- Prompt -
Pull each line holding the word "scene" from the data.

- Given entries -

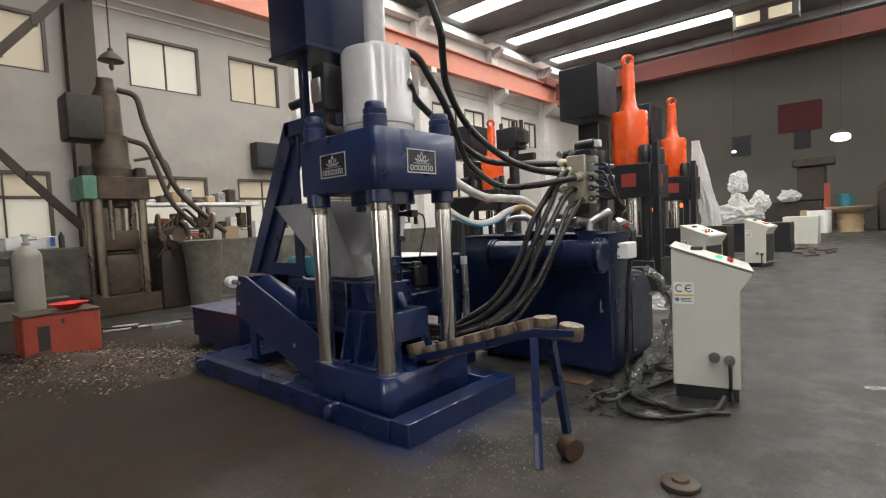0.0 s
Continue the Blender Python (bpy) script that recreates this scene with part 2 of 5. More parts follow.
def floor_material():
    """Worn dark concrete: oily patches, pale scuffs, brown swarf dust, blue overspray beside the press base."""
    m = bpy.data.materials.new("worn_concrete_floor")
    m.use_nodes = True
    nt = m.node_tree
    n, ln = nt.nodes, nt.links
    b = n["Principled BSDF"]
    tc = n.new("ShaderNodeTexCoord")

    def tex(scale, detail=6, rough=0.6):
        t = n.new("ShaderNodeTexNoise")
        t.inputs["Scale"].default_value, t.inputs["Detail"].default_value, t.inputs["Roughness"].default_value = scale, detail, rough
        ln.new(tc.outputs["Object"], t.inputs["Vector"])
        return t.outputs[0]

    def span(v, a, z, lo=0.0, hi=1.0):
        r = n.new("ShaderNodeMapRange")
        r.interpolation_type = "SMOOTHSTEP"
        ln.new(v, r.inputs[0])
        r.inputs[1].default_value, r.inputs[2].default_value, r.inputs[3].default_value, r.inputs[4].default_value = a, z, lo, hi
        return r.outputs[0]

    def times(a, c):
        r = n.new("ShaderNodeMath")
        r.operation = "MULTIPLY"
        ln.new(a, r.inputs[0])
        ln.new(c, r.inputs[1])
        return r.outputs[0]

    def mix(f, a, c):
        r = n.new("ShaderNodeMix")
        r.data_type = "RGBA"
        ln.new(f, r.inputs[0])
        for k, v in ((6, a), (7, c)):
            if isinstance(v, tuple):
                r.inputs[k].default_value = (*v, 1)
            else:
                ln.new(v, r.inputs[k])
        return r.outputs[2]

    xyz = n.new("ShaderNodeSeparateXYZ")
    ln.new(tc.outputs["Object"], xyz.inputs[0])
    x, y = xyz.outputs[0], xyz.outputs[1]
    big, mid, small = tex(0.7), tex(4.0, 8, 0.7), tex(45, 4)
    col = mix(span(big, 0.35, 0.65), (0.031, 0.0295, 0.027), (0.049, 0.0465, 0.042))
    col = mix(span(mid, 0.5, 0.72, 0, 0.8), col, (0.036, 0.033, 0.03))
    col = mix(span(tex(9, 6, 0.75), 0.56, 0.72, 0, 0.6), col, (0.115, 0.11, 0.10))
    col = mix(span(tex(1.9, 9, 0.78), 0.52, 0.64, 0, 0.85), col, (0.028, 0.026, 0.024))
    col = mix(span(tex(17, 6, 0.8), 0.58, 0.66, 0, 0.7), col, (0.13, 0.12, 0.108))
    col = mix(span(tex(110, 3, 0.6), 0.62, 0.7, 0, 0.7), col, (0.18, 0.165, 0.145))
    col = mix(span(small, 0.35, 0.65, 0, 0.55), col, (0.03, 0.027, 0.024))
    col = mix(span(tex(28, 7, 0.8), 0.5, 0.62, 0, 0.5), col, (0.085, 0.078, 0.068))
    # drag marks
    drag = n.new("ShaderNodeMapping")
    drag.inputs["Rotation"].default_value, drag.inputs["Scale"].default_value = (0, 0, 0.5), (14, 0.9, 1)
    ln.new(tc.outputs["Object"], drag.inputs[0])
    dt = n.new("ShaderNodeTexNoise")
    dt.inputs["Scale"].default_value, dt.inputs["Detail"].default_value = 1.6, 6
    ln.new(drag.outputs[0], dt.inputs["Vector"])
    col = mix(span(dt.outputs[0], 0.6, 0.72, 0, 0.45), col, (0.105, 0.098, 0.087))
    # brown tread of swarf before the chute
    tread = times(span(y, 3.5, 2.9), span(x, 0.4, -0.5))
    col = mix(times(tread, span(tex(3.1, 8, 0.7), 0.38, 0.6, 0.15, 0.75)), col, (0.05, 0.038, 0.028))
    col = mix(span(tex(60, 5, 0.75), 0.52, 0.62, 0, 0.5), col, (0.10, 0.10, 0.086))
    col = mix(span(tex(38, 6, 0.8), 0.52, 0.6, 0, 0.6), col, (0.014, 0.0125, 0.011))
    # brown dust on the side where swarf is thrown
    ragx = n.new("ShaderNodeMath")
    ragx.operation = "MULTIPLY_ADD"
    ln.new(tex(1.1, 7, 0.65), ragx.inputs[0])
    ragx.inputs[1].default_value = 3.2
    ln.new(x, ragx.inputs[2])
    dust = times(span(ragx.outputs[0], 0.55, -0.95), span(y, 4.5, 2.6))
    col = mix(times(dust, span(tex(2.3, 8, 0.75), 0.3, 0.62, 0.6, 0.95)), col, (0.030, 0.0213, 0.0153))
    # oily floor between the tank and the cabinet, and a dark patch before the rail
    oily = times(times(span(x, -1.6, -1.1), span(x, -0.2, -0.7)), times(span(y, 3.4, 4.0), span(y, 8.5, 6.0)))
    col = mix(times(oily, span(tex(6, 8, 0.75), 0.42, 0.6, 0.2, 0.85)), col, (0.017, 0.0155, 0.0135))
    spot = times(times(span(x, -1.57, -1.43), span(x, -1.15, -1.29)), times(span(y, 2.54, 2.70), span(y, 3.00, 2.86)))
    col = mix(times(spot, span(tex(11, 7, 0.7), 0.34, 0.48)), col, (0.010, 0.009, 0.008))
    # blue overspray along the front rail and the long side
    ragged = span(tex(9, 8, 0.75), 0.38, 0.60, 0.08, 0.85)
    east = times(times(span(x, -1.38, -1.66), span(x, -1.9, -1.6)), times(span(y, 2.3, 2.5), span(y, 3.9, 3.6)))
    south = times(times(span(y, 2.22, 2.49), span(y, 2.8, 2.5)), times(span(x, -3.0, -2.2), span(x, -1.35, -1.62)))
    both = n.new("ShaderNodeMath")
    both.operation = "MAXIMUM"
    ln.new(east, both.inputs[0])
    ln.new(south, both.inputs[1])
    col = mix(times(both.outputs[0], ragged), col, (0.013, 0.026, 0.095))
    ln.new(col, b.inputs["Base Color"])
    # dry dust has little gloss
    ln.new(span(dust, 0.0, 1.0, 0.36, 0.12), b.inputs["Specular IOR Level"])
    wet = span(tex(2.2, 7, 0.65), 0.38, 0.62, 0.34, 0.70)
    dry = n.new("ShaderNodeMix")
    ln.new(dust, dry.inputs[0])
    ln.new(wet, dry.inputs[2])
    dry.inputs[3].default_value = 0.8
    slick = n.new("ShaderNodeMix")
    ln.new(times(oily, span(tex(13, 8, 0.75), 0.36, 0.62)), slick.inputs[0])
    ln.new(dry.outputs[0], slick.inputs[2])
    slick.inputs[3].default_value = 0.2
    ln.new(slick.outputs[0], b.inputs["Roughness"])
    bp = n.new("ShaderNodeBump")
    bp.inputs["Strength"].default_value, bp.inputs["Distance"].default_value = 0.14, 0.02
    ln.new(tex(22, 10, 0.75), bp.inputs["Height"])
    ln.new(bp.outputs[0], b.inputs["Normal"])
    return m


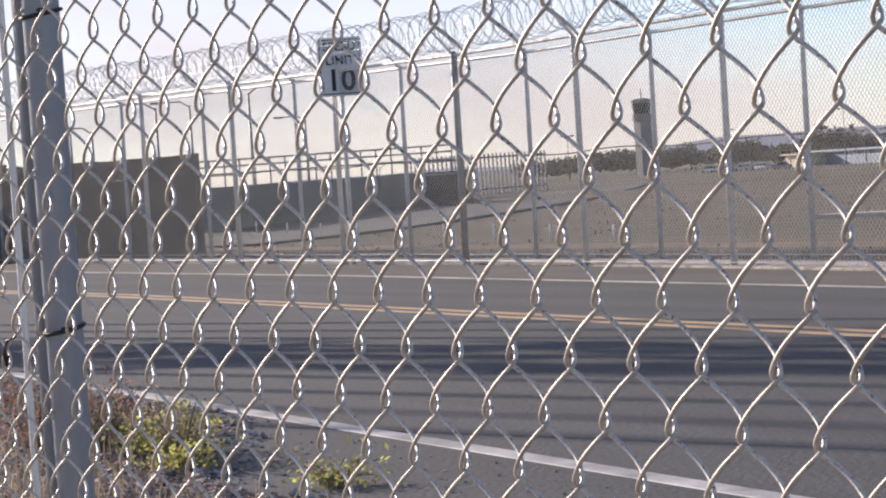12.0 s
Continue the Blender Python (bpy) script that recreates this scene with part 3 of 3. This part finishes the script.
# distant hills past the end of the hillside, with haze-blue put into their colour
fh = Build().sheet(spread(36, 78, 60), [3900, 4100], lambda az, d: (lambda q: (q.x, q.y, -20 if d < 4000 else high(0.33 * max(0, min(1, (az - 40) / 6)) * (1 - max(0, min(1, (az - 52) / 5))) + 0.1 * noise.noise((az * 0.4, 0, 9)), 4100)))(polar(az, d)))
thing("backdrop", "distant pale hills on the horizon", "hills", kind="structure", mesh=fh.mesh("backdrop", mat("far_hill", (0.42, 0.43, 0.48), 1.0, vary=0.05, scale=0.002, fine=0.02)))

# ---- airliner rolling along the runway ----
M_BLUE = mat("aircraft_blue", (0.085, 0.095, 0.36), 0.3, vary=0.06, scale=0.3, fine=3)
M_ORANGE = mat("aircraft_orange", (0.70, 0.30, 0.03), 0.35, vary=0.05, scale=0.3, fine=3)
M_RED = mat("aircraft_red", (0.62, 0.05, 0.05), 0.35, vary=0.05, scale=0.3, fine=3)
M_SILVER = mat("aircraft_grey", (0.45, 0.46, 0.48), 0.35, 0.2, vary=0.05, scale=0.3, fine=3)
M_PALE = mat("aircraft_pale", (0.70, 0.68, 0.66), 0.4, vary=0.05, scale=0.3, fine=3)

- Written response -
Continue the Blender Python (bpy) script that recreates this scene with part 2 of 5. More parts follow.
Continue the Blender Python (bpy) script that recreates this scene with part 3 of 3. This part finishes the script.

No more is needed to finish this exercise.